Freeware audio player software

XMPlay is a freeware audio player for Windows. Initially released in 1998, it is often used as a reference player for tracker audio files.

== Overview==
Developed by Un4seen Developments in 1998, it originally only supported the XM file format of Fast Tracker II, from where the name "XMPlay" originates.

XMPlay is able to handle many tracker file formats, as well as widely used music formats such as MP3, Ogg Vorbis, AAC, Opus, WAV, WMA, as well as many less common formats, through plug-ins found on the website. Plugins from the Winamp audio player can also be used to extend XMPlay's capabilities.

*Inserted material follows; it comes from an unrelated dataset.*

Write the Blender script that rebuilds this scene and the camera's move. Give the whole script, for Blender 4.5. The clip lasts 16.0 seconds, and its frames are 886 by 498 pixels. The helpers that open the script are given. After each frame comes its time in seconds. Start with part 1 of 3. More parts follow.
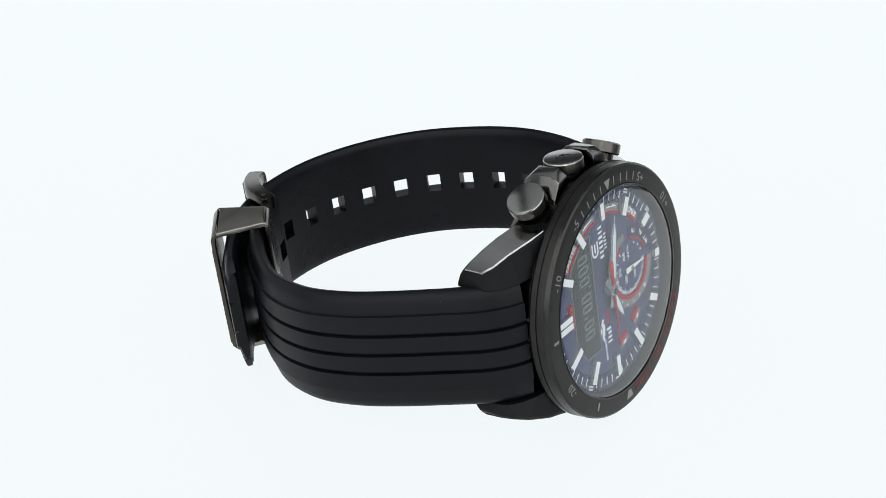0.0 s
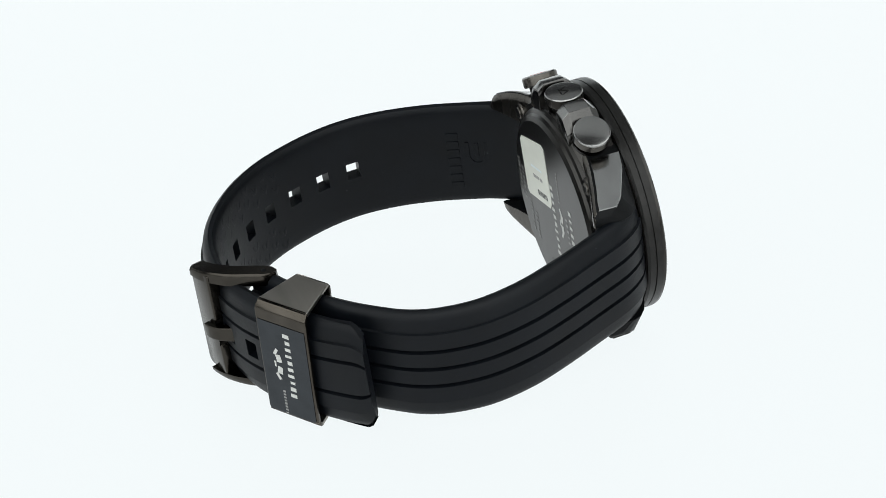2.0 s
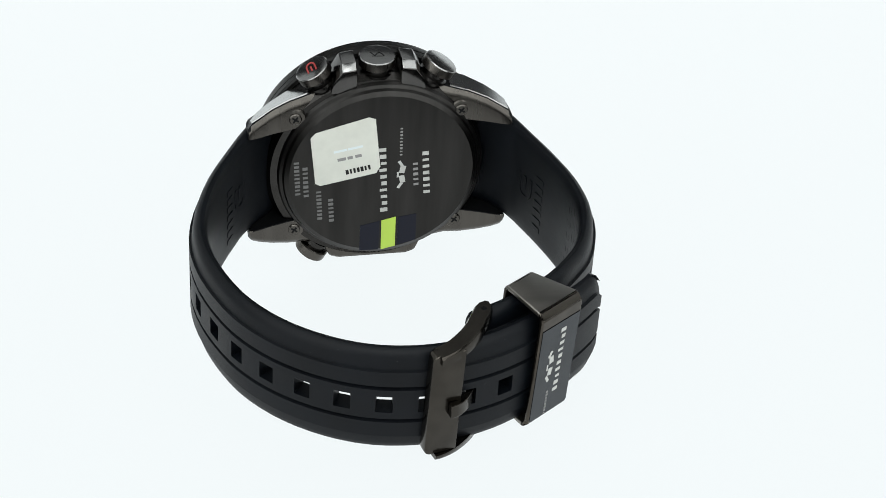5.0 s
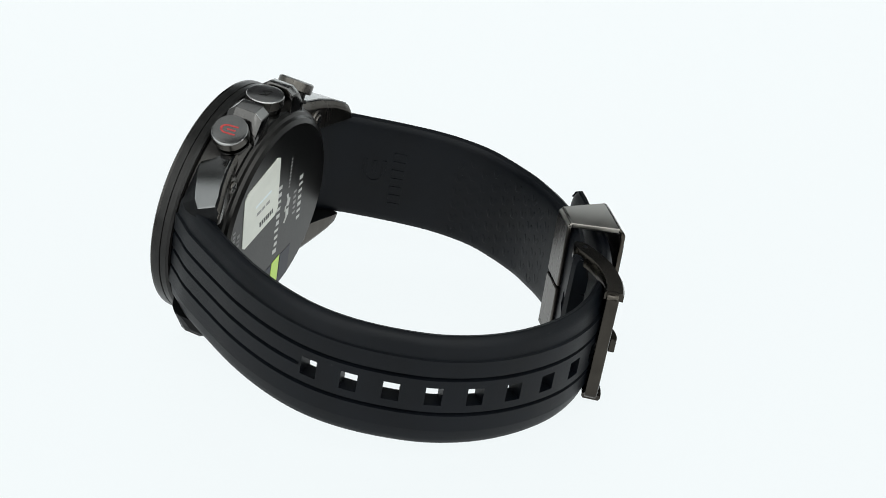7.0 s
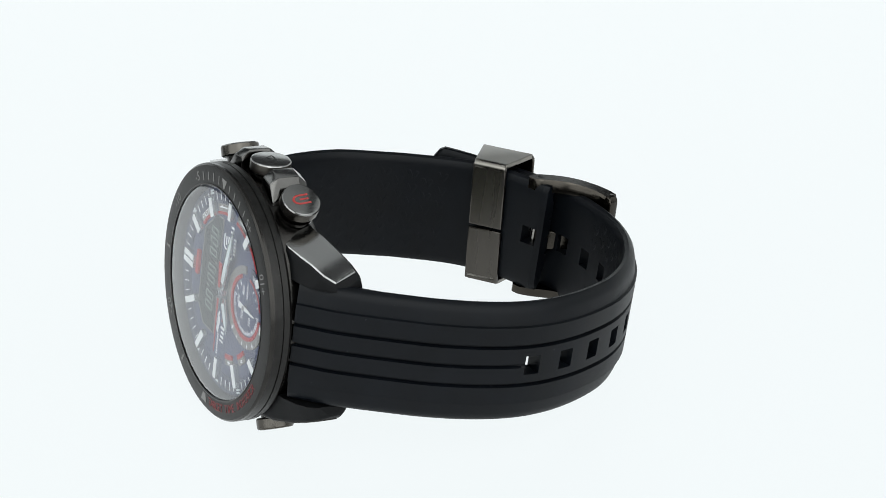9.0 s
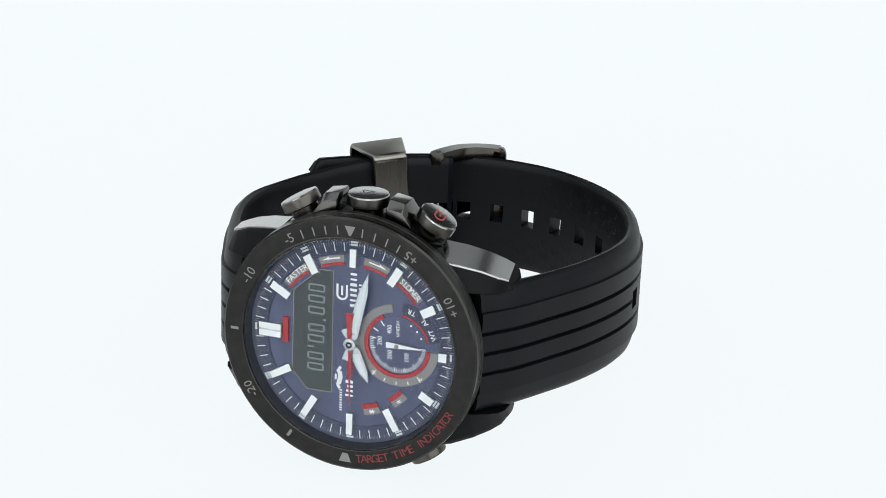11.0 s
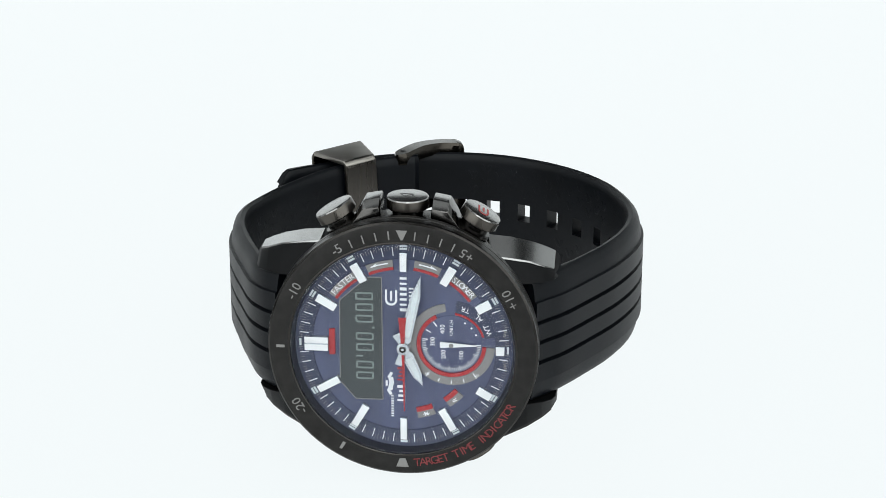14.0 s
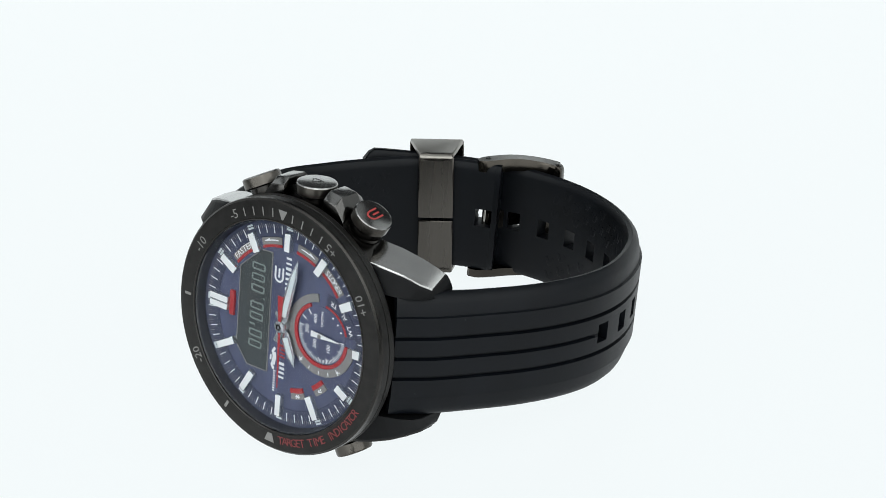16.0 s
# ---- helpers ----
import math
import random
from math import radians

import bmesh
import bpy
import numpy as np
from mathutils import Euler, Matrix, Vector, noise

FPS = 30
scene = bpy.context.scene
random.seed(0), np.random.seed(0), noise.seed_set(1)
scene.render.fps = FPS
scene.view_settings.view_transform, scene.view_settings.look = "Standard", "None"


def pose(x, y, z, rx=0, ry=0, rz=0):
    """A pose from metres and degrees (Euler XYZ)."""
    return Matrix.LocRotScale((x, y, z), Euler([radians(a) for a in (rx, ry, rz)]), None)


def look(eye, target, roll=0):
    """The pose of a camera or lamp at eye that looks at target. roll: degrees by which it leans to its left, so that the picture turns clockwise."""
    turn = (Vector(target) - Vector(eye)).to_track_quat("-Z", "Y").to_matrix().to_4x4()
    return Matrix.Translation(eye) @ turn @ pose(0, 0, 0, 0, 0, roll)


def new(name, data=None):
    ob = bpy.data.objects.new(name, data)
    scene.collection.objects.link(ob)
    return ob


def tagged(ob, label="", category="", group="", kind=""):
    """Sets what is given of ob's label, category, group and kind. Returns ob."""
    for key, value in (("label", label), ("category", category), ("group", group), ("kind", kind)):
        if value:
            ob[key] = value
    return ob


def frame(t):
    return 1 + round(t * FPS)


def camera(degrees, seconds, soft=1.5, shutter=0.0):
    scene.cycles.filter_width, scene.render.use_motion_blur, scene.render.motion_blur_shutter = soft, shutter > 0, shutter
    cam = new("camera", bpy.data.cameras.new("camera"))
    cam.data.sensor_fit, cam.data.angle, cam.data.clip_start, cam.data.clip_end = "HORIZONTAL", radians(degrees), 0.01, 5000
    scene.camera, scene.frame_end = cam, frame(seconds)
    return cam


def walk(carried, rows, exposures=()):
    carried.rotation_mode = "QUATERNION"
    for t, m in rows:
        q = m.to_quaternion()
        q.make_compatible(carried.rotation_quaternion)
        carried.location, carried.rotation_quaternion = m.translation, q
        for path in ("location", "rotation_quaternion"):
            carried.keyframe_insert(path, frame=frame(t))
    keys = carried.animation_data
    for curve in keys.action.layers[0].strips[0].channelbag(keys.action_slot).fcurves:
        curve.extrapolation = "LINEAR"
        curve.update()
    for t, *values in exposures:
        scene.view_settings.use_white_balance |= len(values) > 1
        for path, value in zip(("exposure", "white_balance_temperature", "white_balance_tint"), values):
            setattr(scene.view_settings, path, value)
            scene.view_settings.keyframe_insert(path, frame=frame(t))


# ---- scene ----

The software offers typical audio player features, such as being able to play internet radio streams, organizing music files into playlists, gapless playback, the visualization of sounds generated by real-time animations, and the ability to change the appearance of the audio player.

==Engine==
XMPlay's engine for processing audio files is available as a separate program library under the name of BASS or BASSMOD (only for tracker files) or BASSASIO (Steinberg's ASIO protocol).
These libraries can also be used on non-Windows operating systems, they are free for non-commercial use, with commercial use needing to pay a fee for a license (with the exception of BASSMOD, which doesn't require a license).
For the Unix audio player, "X Multimedia System" (XMMS), a MOD playing plug-in based on BASSMOD is available.